After President Donald Trump lost the 2020 election, his followers and many Republican officials challenged the election results. The Trump campaign filed lawsuits in State and Federal court, some of which named McDonell specifically in the lawsuits. In addition, in Dane County and Milwaukee County, Trump's campaign paid for a recount.

McDonell has received subpoenas as part of the United States Justice Department investigation into attempts to overturn the 2020 presidential election.

=== Initiatives ===
To address concerns about safety and to ensure election equipment could be maintained in a secure environment to prevent tampering, McDonell and the Dane County Board of Supervisors established an election security task force in early 2022. A review by the US Department of Homeland Security identified shortcomings in the security of the office, and later that summer the task force released its reporting, calling for a new secure facility to be constructed to provide better protection for election administrators and limited access to voting equipment while in storage. In the interim, McDonell has upgraded security of the existing offices, adding secure doors and bullet-proof glass. Dane County Executive Joe Parisi included the new facility in his 2023 budget, as the largest capital project in the budget, with the goal of opening in 2024. He has also administered training courses for election workers in de-escalating conflict at the polls.

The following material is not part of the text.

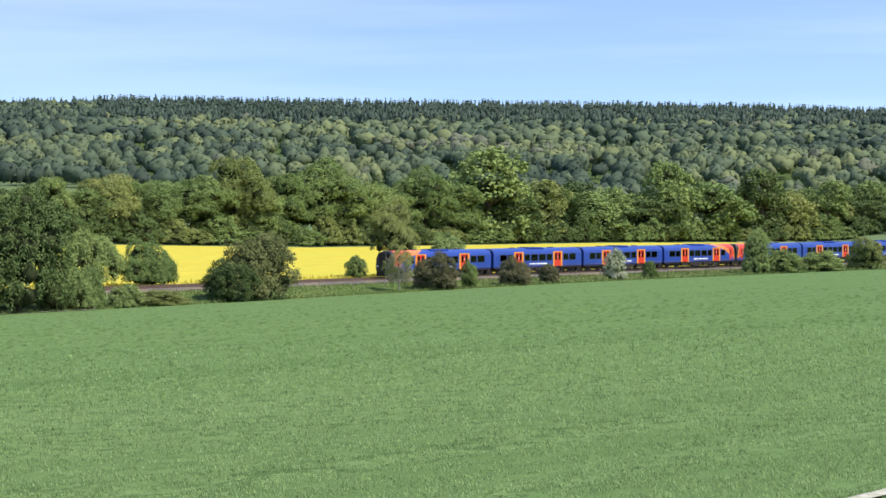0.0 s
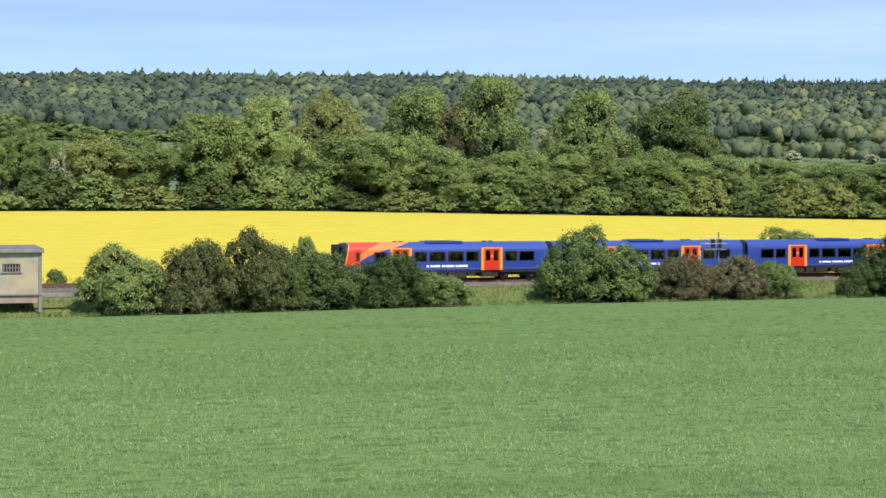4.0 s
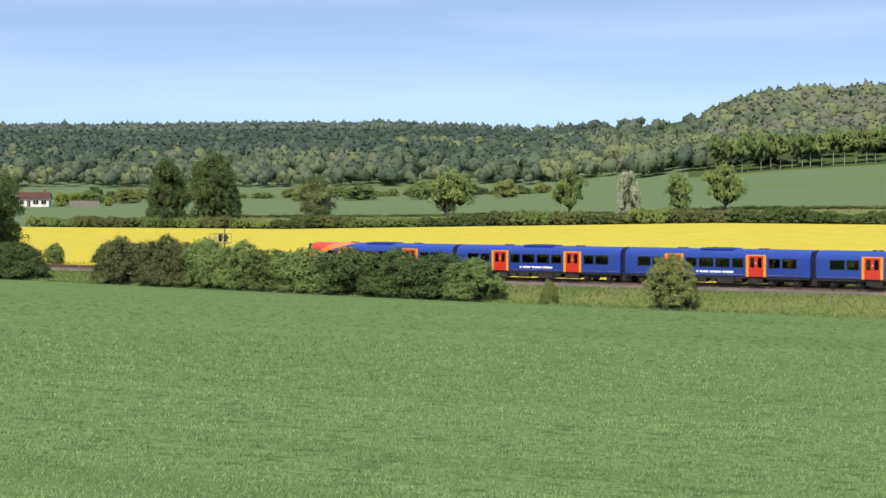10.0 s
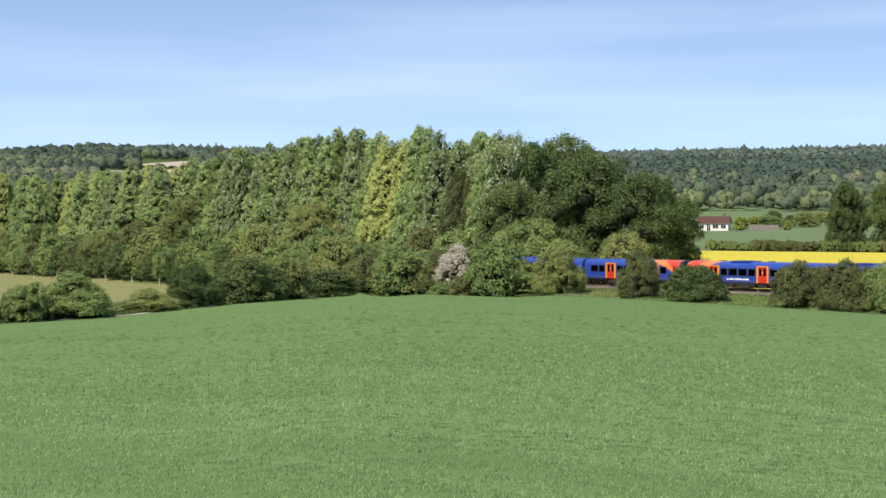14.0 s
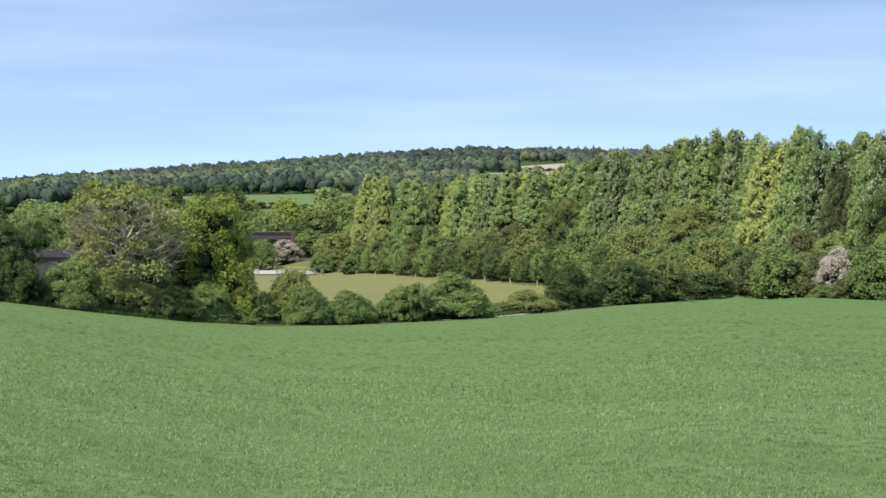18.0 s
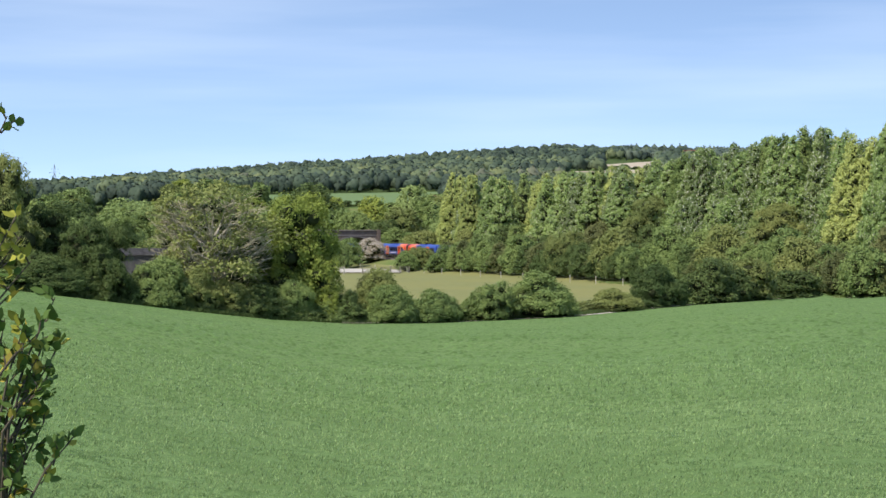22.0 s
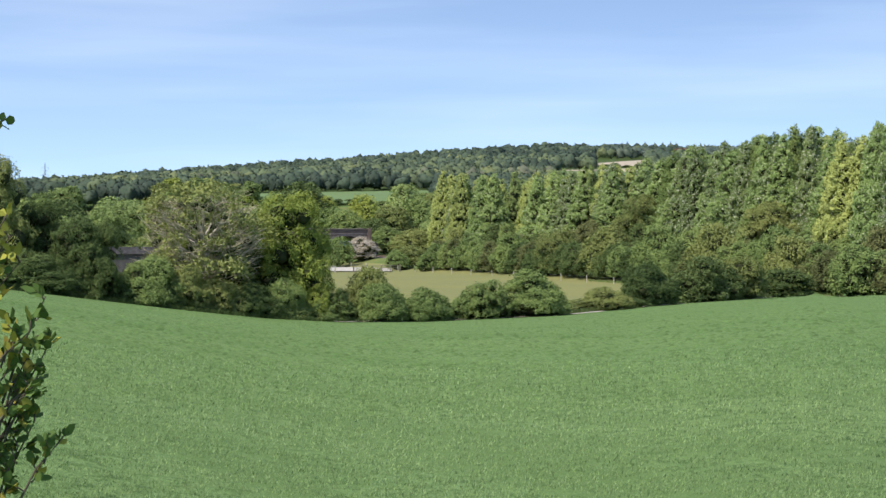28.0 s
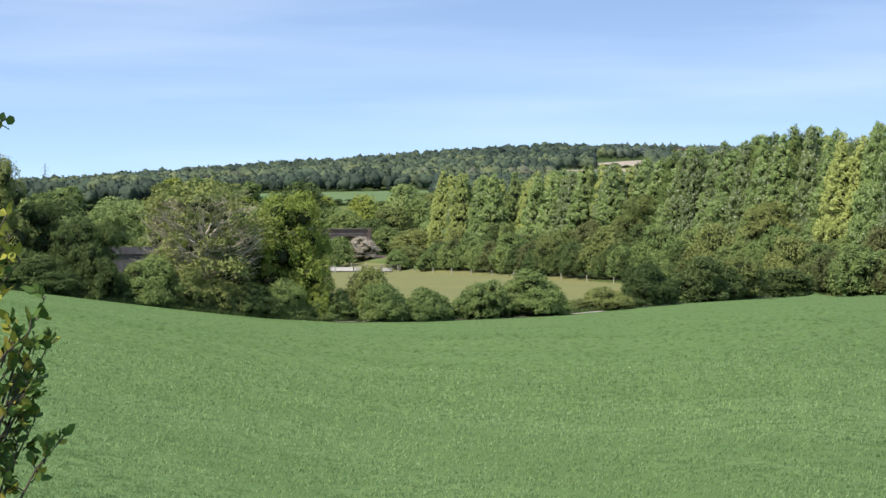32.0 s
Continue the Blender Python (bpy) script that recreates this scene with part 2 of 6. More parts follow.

n 2016 McDonell, along with researchers from the UW-Madison, MIT, and others engaged in a research project to measure how the time it takes to check IDs and other steps in the voting process effects the overall voting experience. In 2022, McDonell became a member of the Committee for Safe and Secure Elections, a group whose stated purpose is to protect voters and election workers from security threats. As Clerk, McDonell created a new 'Election Audit Central' website that posts (anonymized) scans of each ballot cast.

== Personal life ==
McDonell lives in downtown Madison with his wife Megin and two children. He is the Lecturing Knight of the Madison Elks Lodge 410.